The Magnolia Hotel was built in 1847 to serve as a lodging establishment. It is thought to be the oldest surviving hotel on the Mississippi Gulf Coast. The hotel was added to the National Register of Historic Places in 1973, and was designated a Mississippi Landmark in 1985.

==History==
The Magnolia Hotel was constructed for John Hahn, who operated a coffeehouse in New Orleans. Originally, the hotel was a 2 1/2-story, wood-frame building with plastered exterior walls that measured 54 ft on each side. The exterior walls were recessed 7 ft. A central hall extended front to back on both floors. The first floor had paired rooms on either side of the hall; the second floor hall had six rooms on either side. The hotel was originally located near the beach, facing south, toward the Mississippi Sound.

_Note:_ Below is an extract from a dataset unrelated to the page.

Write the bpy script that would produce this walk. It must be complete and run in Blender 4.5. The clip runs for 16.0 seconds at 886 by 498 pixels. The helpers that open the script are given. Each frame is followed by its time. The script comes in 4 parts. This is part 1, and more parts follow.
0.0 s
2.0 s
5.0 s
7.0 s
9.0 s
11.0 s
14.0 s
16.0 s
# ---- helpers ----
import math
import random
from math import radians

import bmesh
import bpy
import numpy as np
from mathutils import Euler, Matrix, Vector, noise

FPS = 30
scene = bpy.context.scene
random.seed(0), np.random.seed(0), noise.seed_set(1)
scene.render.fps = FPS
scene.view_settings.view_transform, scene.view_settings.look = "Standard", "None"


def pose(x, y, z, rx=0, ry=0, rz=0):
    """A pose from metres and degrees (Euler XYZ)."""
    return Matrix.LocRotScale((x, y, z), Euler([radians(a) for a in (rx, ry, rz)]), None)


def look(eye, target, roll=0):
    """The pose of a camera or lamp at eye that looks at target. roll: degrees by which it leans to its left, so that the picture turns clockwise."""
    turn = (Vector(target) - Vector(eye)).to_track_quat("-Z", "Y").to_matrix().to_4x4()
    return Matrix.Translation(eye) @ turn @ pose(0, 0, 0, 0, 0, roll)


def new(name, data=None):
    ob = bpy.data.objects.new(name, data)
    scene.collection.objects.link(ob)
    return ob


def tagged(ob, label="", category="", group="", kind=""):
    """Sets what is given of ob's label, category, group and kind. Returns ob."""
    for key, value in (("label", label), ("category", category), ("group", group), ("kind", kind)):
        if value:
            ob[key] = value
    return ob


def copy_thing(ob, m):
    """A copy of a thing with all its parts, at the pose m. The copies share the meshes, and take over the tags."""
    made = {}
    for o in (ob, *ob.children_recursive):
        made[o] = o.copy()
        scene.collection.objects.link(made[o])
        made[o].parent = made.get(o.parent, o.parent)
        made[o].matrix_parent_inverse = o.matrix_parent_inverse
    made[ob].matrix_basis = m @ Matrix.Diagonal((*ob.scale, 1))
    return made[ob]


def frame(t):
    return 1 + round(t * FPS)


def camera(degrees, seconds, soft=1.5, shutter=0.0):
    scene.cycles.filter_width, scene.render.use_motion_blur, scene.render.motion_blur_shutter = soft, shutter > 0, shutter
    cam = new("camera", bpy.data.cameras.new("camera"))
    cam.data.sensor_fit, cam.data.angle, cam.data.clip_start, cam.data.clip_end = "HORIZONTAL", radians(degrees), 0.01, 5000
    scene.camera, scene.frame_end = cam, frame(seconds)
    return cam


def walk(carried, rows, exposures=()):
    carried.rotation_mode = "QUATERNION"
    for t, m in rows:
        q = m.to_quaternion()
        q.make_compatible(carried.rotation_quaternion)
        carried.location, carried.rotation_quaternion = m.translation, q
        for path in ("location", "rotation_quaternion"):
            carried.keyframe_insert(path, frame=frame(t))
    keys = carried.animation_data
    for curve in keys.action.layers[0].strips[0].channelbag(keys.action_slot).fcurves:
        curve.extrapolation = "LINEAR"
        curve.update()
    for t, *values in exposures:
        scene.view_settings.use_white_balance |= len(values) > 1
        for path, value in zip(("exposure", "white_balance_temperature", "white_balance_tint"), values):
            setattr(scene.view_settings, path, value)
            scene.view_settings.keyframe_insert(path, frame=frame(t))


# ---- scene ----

John Hahn died in 1848, but his wife operated the hotel to accommodate guests from New Orleans, because Biloxi had become a popular resort destination on the Gulf Coast. After the American Civil War, the hotel became a destination for winter guests from northern states, who were attracted by the mild climate. The hotel was operated by descendants of John Hahn through World War II, when it closed.

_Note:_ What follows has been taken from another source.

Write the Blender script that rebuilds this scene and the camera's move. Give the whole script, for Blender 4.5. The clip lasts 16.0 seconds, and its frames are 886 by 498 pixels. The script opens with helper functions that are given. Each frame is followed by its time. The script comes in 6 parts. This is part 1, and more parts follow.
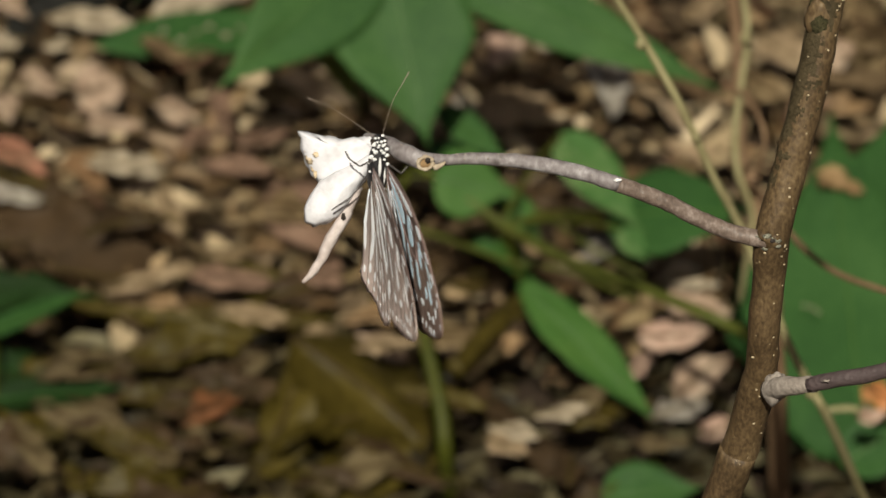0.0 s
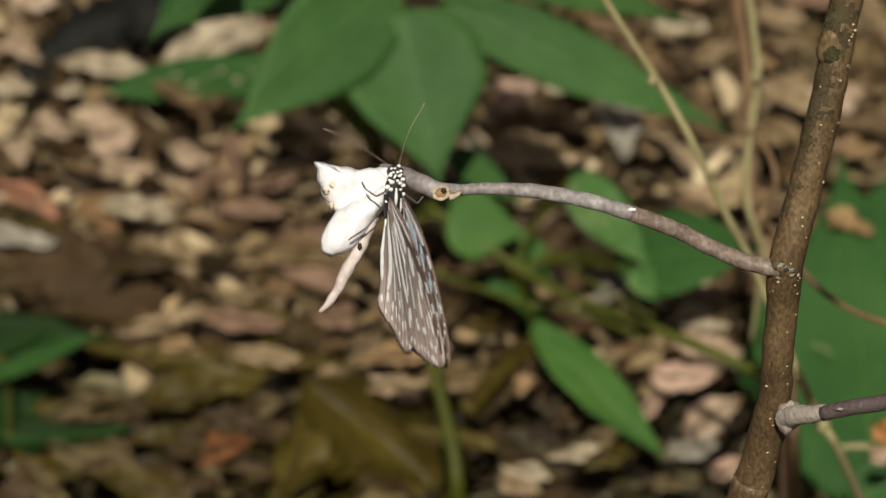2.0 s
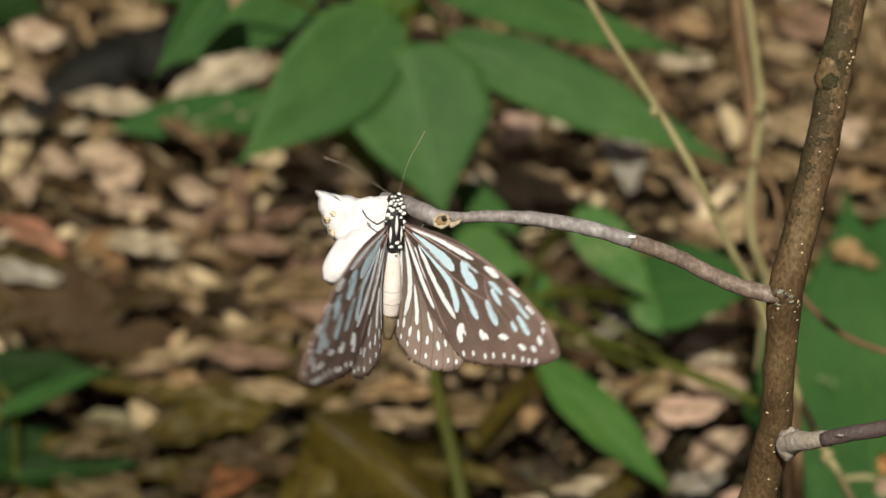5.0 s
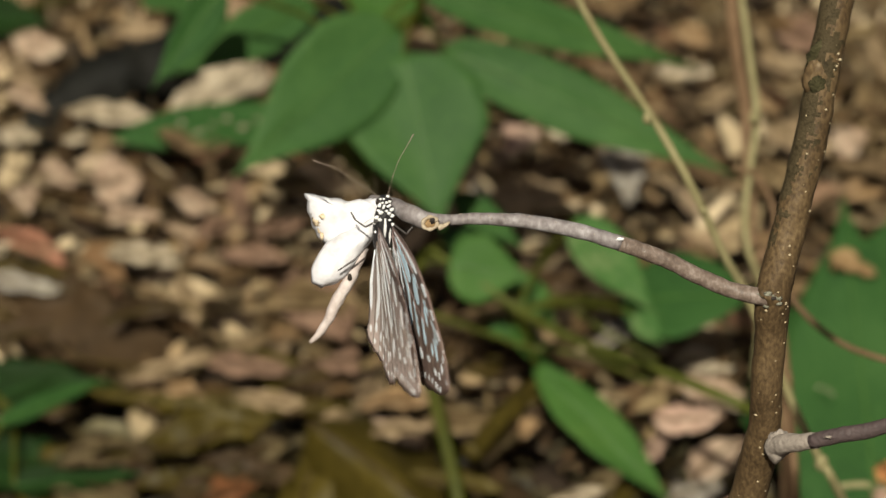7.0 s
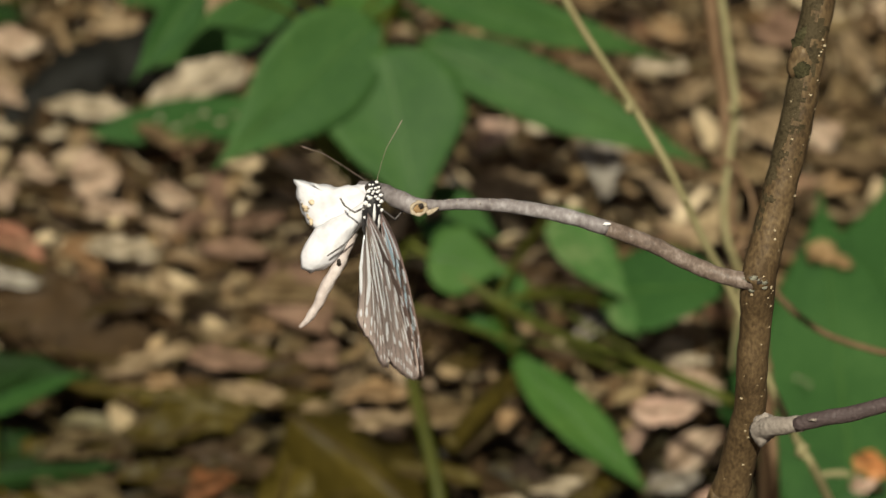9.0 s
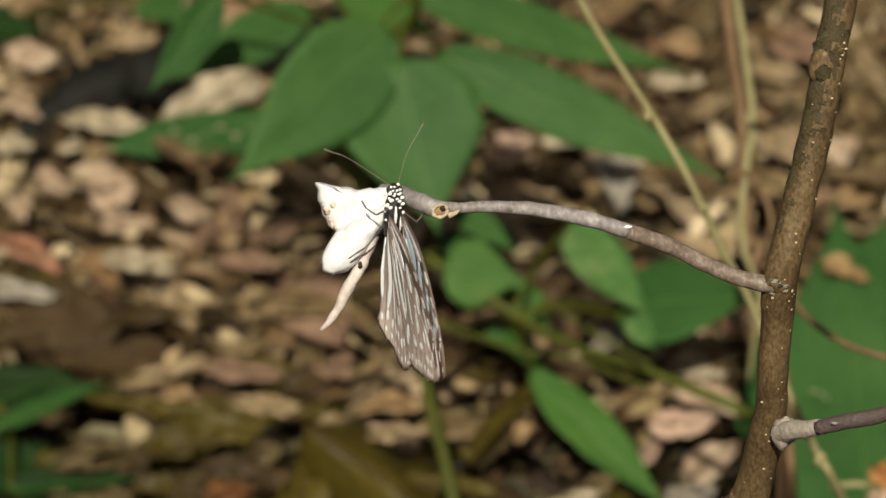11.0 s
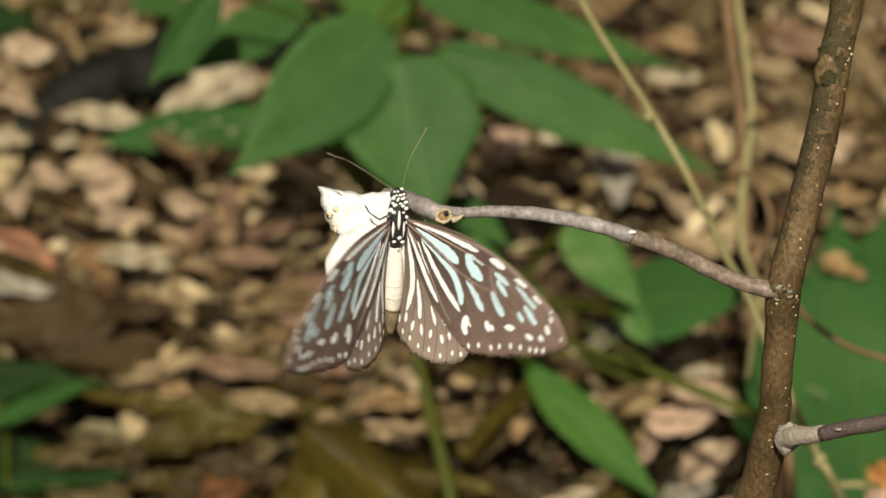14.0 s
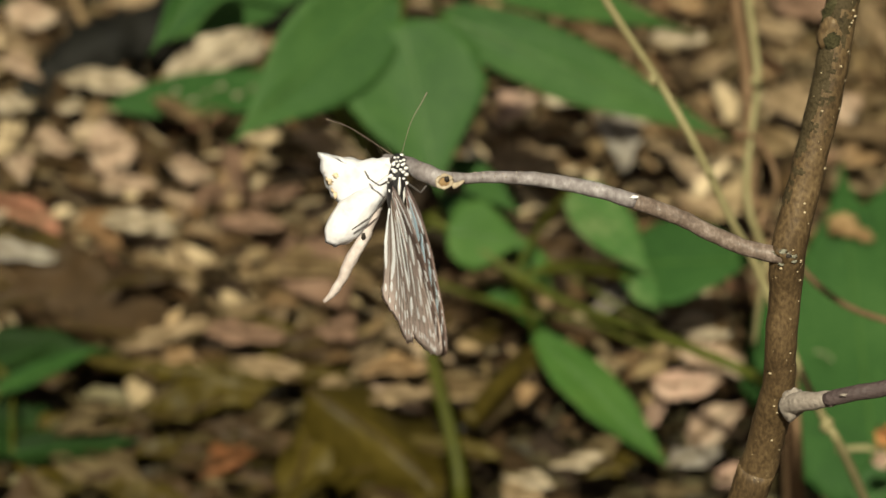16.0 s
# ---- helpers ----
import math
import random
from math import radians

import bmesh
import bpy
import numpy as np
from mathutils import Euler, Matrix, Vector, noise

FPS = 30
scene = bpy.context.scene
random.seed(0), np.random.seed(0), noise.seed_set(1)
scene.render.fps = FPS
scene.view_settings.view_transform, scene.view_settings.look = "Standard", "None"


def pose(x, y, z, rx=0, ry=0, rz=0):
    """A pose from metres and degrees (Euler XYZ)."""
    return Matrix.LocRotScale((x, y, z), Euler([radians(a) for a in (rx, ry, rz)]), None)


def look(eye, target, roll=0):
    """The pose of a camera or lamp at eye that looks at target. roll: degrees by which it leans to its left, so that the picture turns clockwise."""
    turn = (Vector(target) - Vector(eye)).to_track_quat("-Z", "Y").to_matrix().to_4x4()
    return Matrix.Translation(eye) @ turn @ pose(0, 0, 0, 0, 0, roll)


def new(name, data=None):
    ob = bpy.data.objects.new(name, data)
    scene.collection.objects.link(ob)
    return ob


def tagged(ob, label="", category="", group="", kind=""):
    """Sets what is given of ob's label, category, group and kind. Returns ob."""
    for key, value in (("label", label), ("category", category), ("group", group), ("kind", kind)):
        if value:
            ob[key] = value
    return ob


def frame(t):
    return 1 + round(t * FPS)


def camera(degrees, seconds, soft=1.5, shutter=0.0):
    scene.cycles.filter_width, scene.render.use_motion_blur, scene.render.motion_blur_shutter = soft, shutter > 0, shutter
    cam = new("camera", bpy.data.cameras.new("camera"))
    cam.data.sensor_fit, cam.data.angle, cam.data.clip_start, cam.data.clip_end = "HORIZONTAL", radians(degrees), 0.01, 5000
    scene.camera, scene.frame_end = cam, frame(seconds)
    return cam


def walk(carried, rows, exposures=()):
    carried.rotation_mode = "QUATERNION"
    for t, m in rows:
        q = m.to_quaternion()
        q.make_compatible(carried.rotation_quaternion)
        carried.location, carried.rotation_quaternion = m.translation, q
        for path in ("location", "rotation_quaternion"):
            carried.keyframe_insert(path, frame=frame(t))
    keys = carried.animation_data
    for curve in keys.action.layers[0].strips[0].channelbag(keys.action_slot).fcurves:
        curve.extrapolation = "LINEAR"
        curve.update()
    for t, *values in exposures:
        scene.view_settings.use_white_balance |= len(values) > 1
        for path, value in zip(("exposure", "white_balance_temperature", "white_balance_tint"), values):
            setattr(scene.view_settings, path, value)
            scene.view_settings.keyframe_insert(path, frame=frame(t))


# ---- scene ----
# ---------------------------------------------------------------- camera
cam = camera(16.0, 16.0, soft=1.5, shutter=0.4)
cam.data.dof.use_dof = True
cam.data.dof.focus_distance = 0.70
cam.data.dof.aperture_fstop = 22.0
PATH = [
    (0.0, pose(0.0062, 0.0201, 0.8275, 57.907, -0.204, 0.246)),
    (0.5, pose(0.0066, 0.0188, 0.8267, 58.234, -0.092, 0.285)),
    (1.0, pose(0.0063, 0.0158, 0.8264, 58.492, -0.134, 0.306)),
    (1.5, pose(0.0059, 0.0152, 0.8247, 58.736, 0.009, 0.240)),
    (2.0, pose(0.0046, 0.0130, 0.8260, 58.864, -0.034, 0.317)),
    (2.5, pose(0.0053, 0.0139, 0.8254, 58.979, 0.157, 0.335)),
    (3.0, pose(0.0069, 0.0144, 0.8252, 59.056, 0.226, 0.524)),
    (3.5, pose(0.0060, 0.0145, 0.8244, 59.173, 0.146, 0.487)),
    (4.0, pose(0.0046, 0.0110, 0.8262, 59.319, 0.137, 0.293)),
    (6.5, pose(0.0105, 0.0081, 0.8226, 59.853, 0.428, 0.468)),
    (7.0, pose(0.0106, 0.0063, 0.8232, 59.900, 0.359, 0.435)),
    (7.5, pose(0.0102, 0.0060, 0.8219, 59.968, 0.362, 0.214)),
    (8.0, pose(0.0104, 0.0048, 0.8232, 59.935, 0.319, 0.076)),
    (8.5, pose(0.0098, 0.0035, 0.8226, 59.971, 0.360, -0.135)),
    (9.0, pose(0.0065, -0.0002, 0.8233, 59.892, 0.194, -0.107)),
    (9.2, pose(0.0060, -0.0010, 0.8232, 59.832, 0.178, 0.003)),
    (11.5, pose(0.0042, -0.0041, 0.8196, 60.446, 0.232, 0.112)),
    (12.0, pose(0.0041, -0.0057, 0.8196, 60.526, 0.173, 0.037)),
    (12.5, pose(0.0026, -0.0058, 0.8185, 60.521, 0.060, -0.021)),
    (13.0, pose(0.0007, -0.0049, 0.8186, 60.416, -0.088, -0.077)),
    (13.5, pose(0.0024, -0.0007, 0.8186, 60.331, -0.064, -0.002)),
    (14.0, pose(0.0018, 0.0010, 0.8217, 60.095, 0.027, 0.059)),
    (14.5, pose(0.0000, 0.0000, 0.8200, 60.000, -0.000, 0.000)),
    (15.0, pose(0.0024, 0.0008, 0.8206, 59.815, 0.131, 0.030)),
    (15.5, pose(0.0019, 0.0022, 0.8204, 59.721, 0.213, 0.135)),
    (16.0, pose(0.0037, 0.0066, 0.8194, 59.411, 0.363, 0.066)),
]
walk(cam, PATH, exposures=[(0.0, 0.24, 6500, 7), (3.0, 0.36, 6500, 7), (6.5, 0.42, 6600, 6), (7.5, 0.42, 6600, 6), (8.2, 0.30, 6650, 5), (9.0, 0.35, 6650, 5), (11.5, 0.46, 6850, 4), (16.0, 0.52, 7050, 2)])

# ---------------------------------------------------------------- world and sun
SUN_FROM = Vector((-0.085, -0.675, 0.73)).normalized()
world = bpy.data.worlds.new("forest_sky")
scene.world = world
world.use_nodes = True
wn = world.node_tree
wn.nodes.clear()
sky = wn.nodes.new("ShaderNodeTexSky")
sky.sky_type = "NISHITA"
sky.sun_disc = False
sky.air_density = 0.8
sky.dust_density = 7.0
sky.ozone_density = 0.4
sky.sun_elevation = math.asin(SUN_FROM.z)
sky.sun_rotation = math.atan2(SUN_FROM.x, SUN_FROM.y)
bg = wn.nodes.new("ShaderNodeBackground")
bg.inputs["Strength"].default_value = 0.025
wout = wn.nodes.new("ShaderNodeOutputWorld")
wn.links.new(sky.outputs[0], bg.inputs["Color"])
wn.links.new(bg.outputs[0], wout.inputs["Surface"])
sun_data = bpy.data.lights.new("sun", "SUN")
sun_data.energy = 5.0
sun_data.angle = radians(0.6)
sun_data.color = (1.0, 0.94, 0.82)
sun = new("sun", sun_data)
sun.matrix_world = look(SUN_FROM * 10, (0, 0, 0))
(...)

In 1969, Hurricane Camille inflicted considerable damage to the building. Because of the hotel's historical significance, the city of Biloxi acquired the building in 1972, and moved it to a higher elevation, approximately 100 yd north of its original location. The structure was oriented to face east and was restored. Additional restoration was required to repair damage caused by Hurricane Katrina in 2005.

==Biloxi Mardi Gras Museum==
As of 2013, the building was being used as Biloxi's Mardi Gras Museum. In addition to displays of memorabilia from carnival celebrations, the museum documents the history of the Magnolia Hotel.